Brain Teaser: The Multi-Agent Resource Allocation
A process automation platform manages server resources across three environments:
Production: Needs 60% resources minimum, can use up to 80%
Staging: Needs 15% minimum, can use up to 40%
Development: Needs 10% minimum, can use up to 30%
During peak load, Production demands 85%, Staging needs 25%, and Development requests 20% (total: 130% of available resources). What’s the optimal allocation strategy that satisfies minimum requirements while being fairest to actual needs?
Answer:
There are several ways one can do it. Here is the optimal allocation strategy
Optimal Allocation (Max-Min Fairness)
How?
Step 1: Recognize total demand (130%) exceeds capacity (100%).

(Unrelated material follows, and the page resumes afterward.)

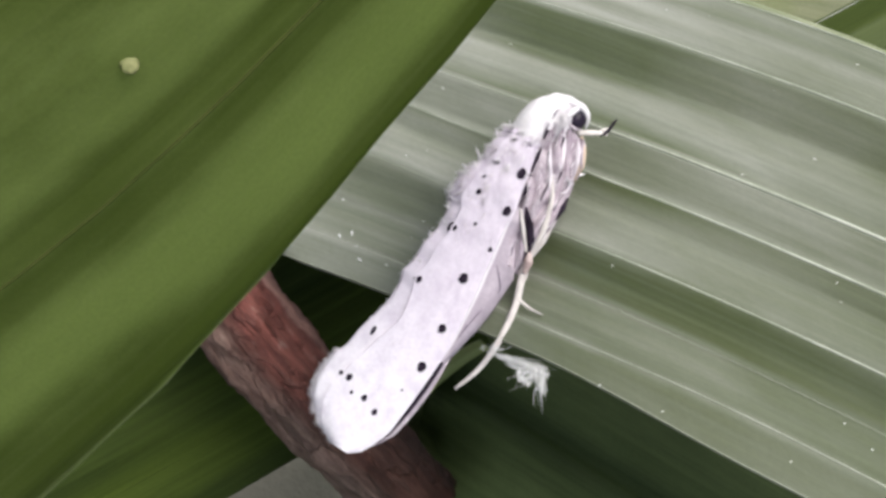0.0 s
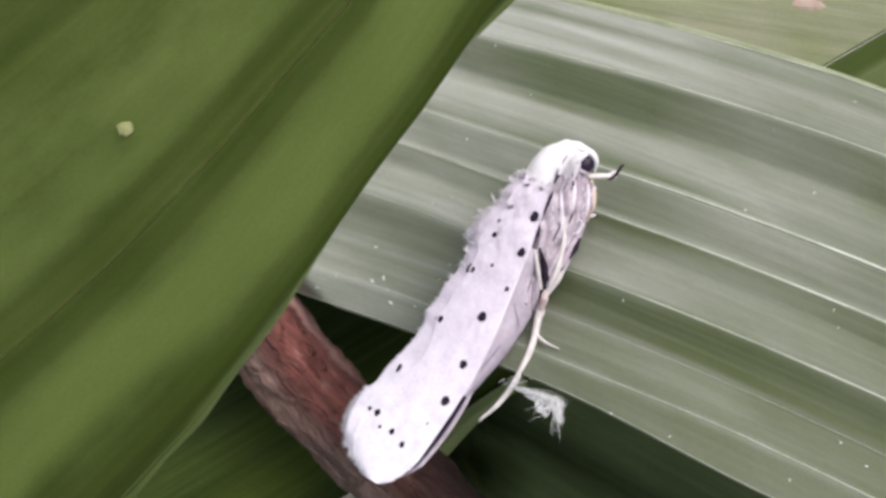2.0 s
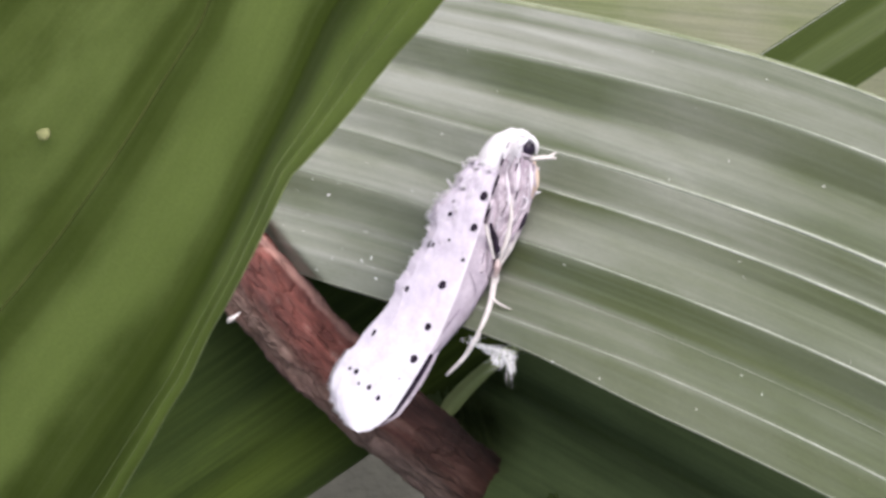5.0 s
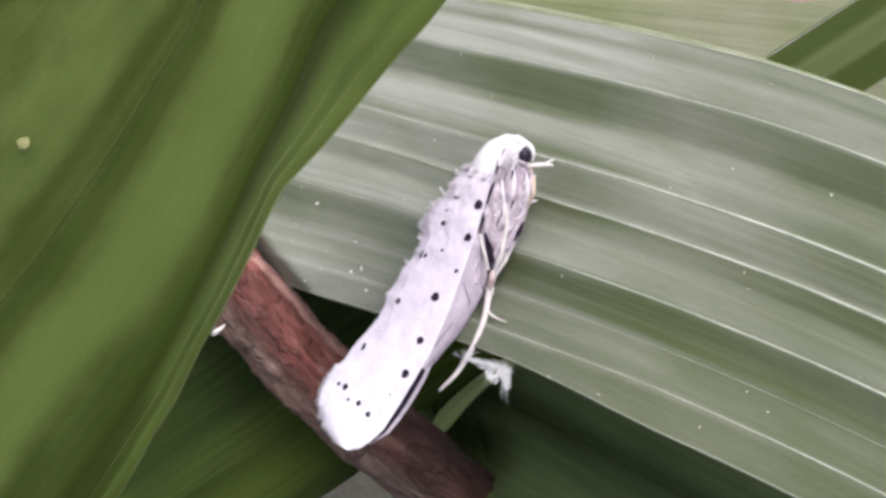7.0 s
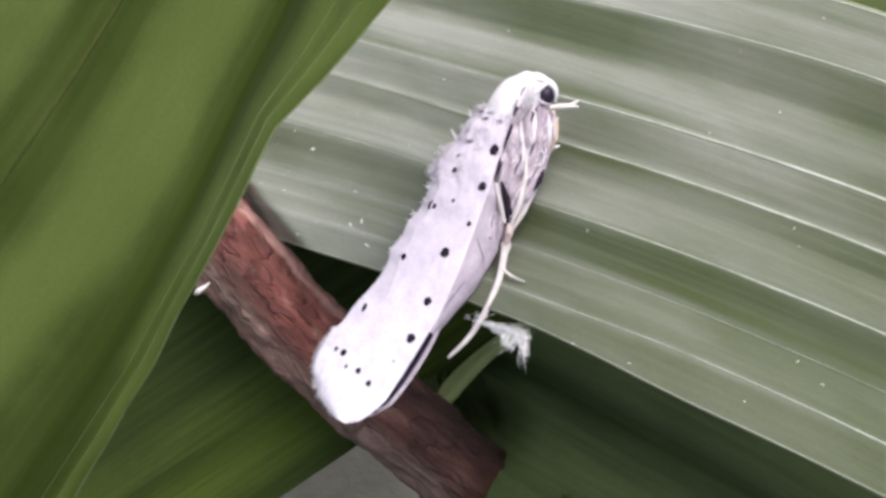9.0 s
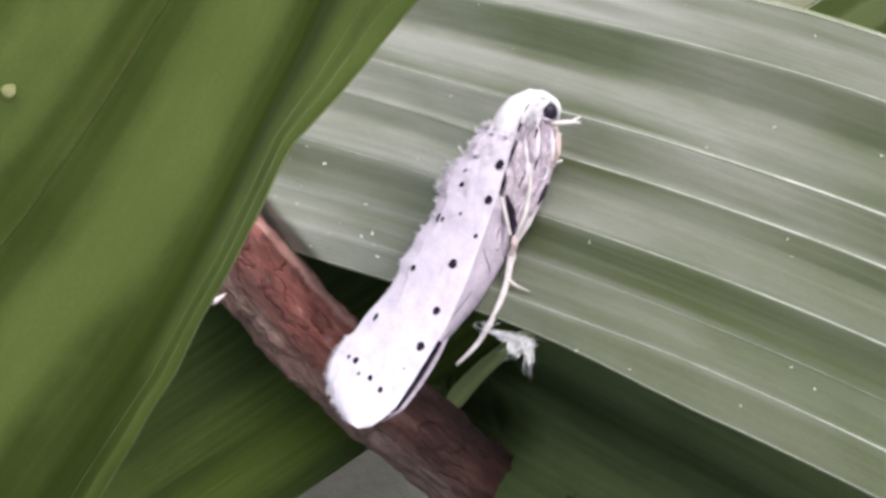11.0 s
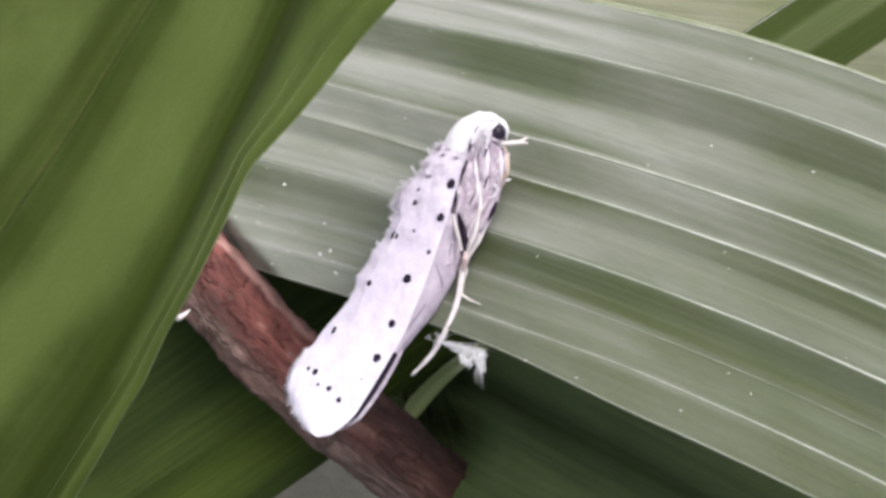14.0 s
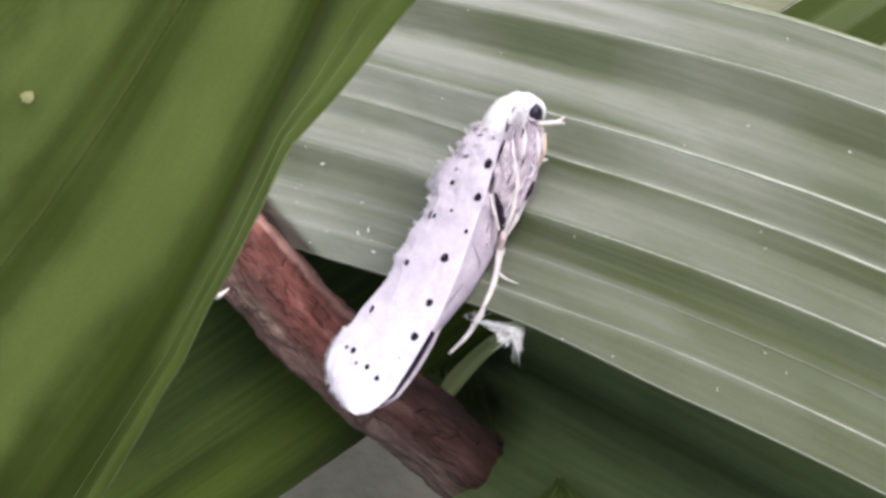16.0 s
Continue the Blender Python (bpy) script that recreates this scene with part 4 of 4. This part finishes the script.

Step 2: Apply proportional scaling (max-min fairness) to treat all demands equally:
Production: 65.4%
Staging: 19.2%
Development: 15.4%
Step 3: Verify hard constraints:
Production 65.4% ≥ 60% min and ≤ 80% max ✓
Staging 19.2% ≥ 15% min and ≤ 40% max ✓
Development 15.4% ≥ 10% min and ≤ 30% max ✓
Why This Is Fairest
This is the max-min fair solution: it maximizes the minimum percentage of demand satisfied across all environments (76.9% each).
Alternative strategies (like strict business priority) would allocate Production 75%, Staging 15%, Dev 10% (Production gets 88% of its needs met, but Development only gets 50%). The proportional approach ensures no environment suffers disproportionately—all bear the same 23.1% shortfall relative to their actual needs.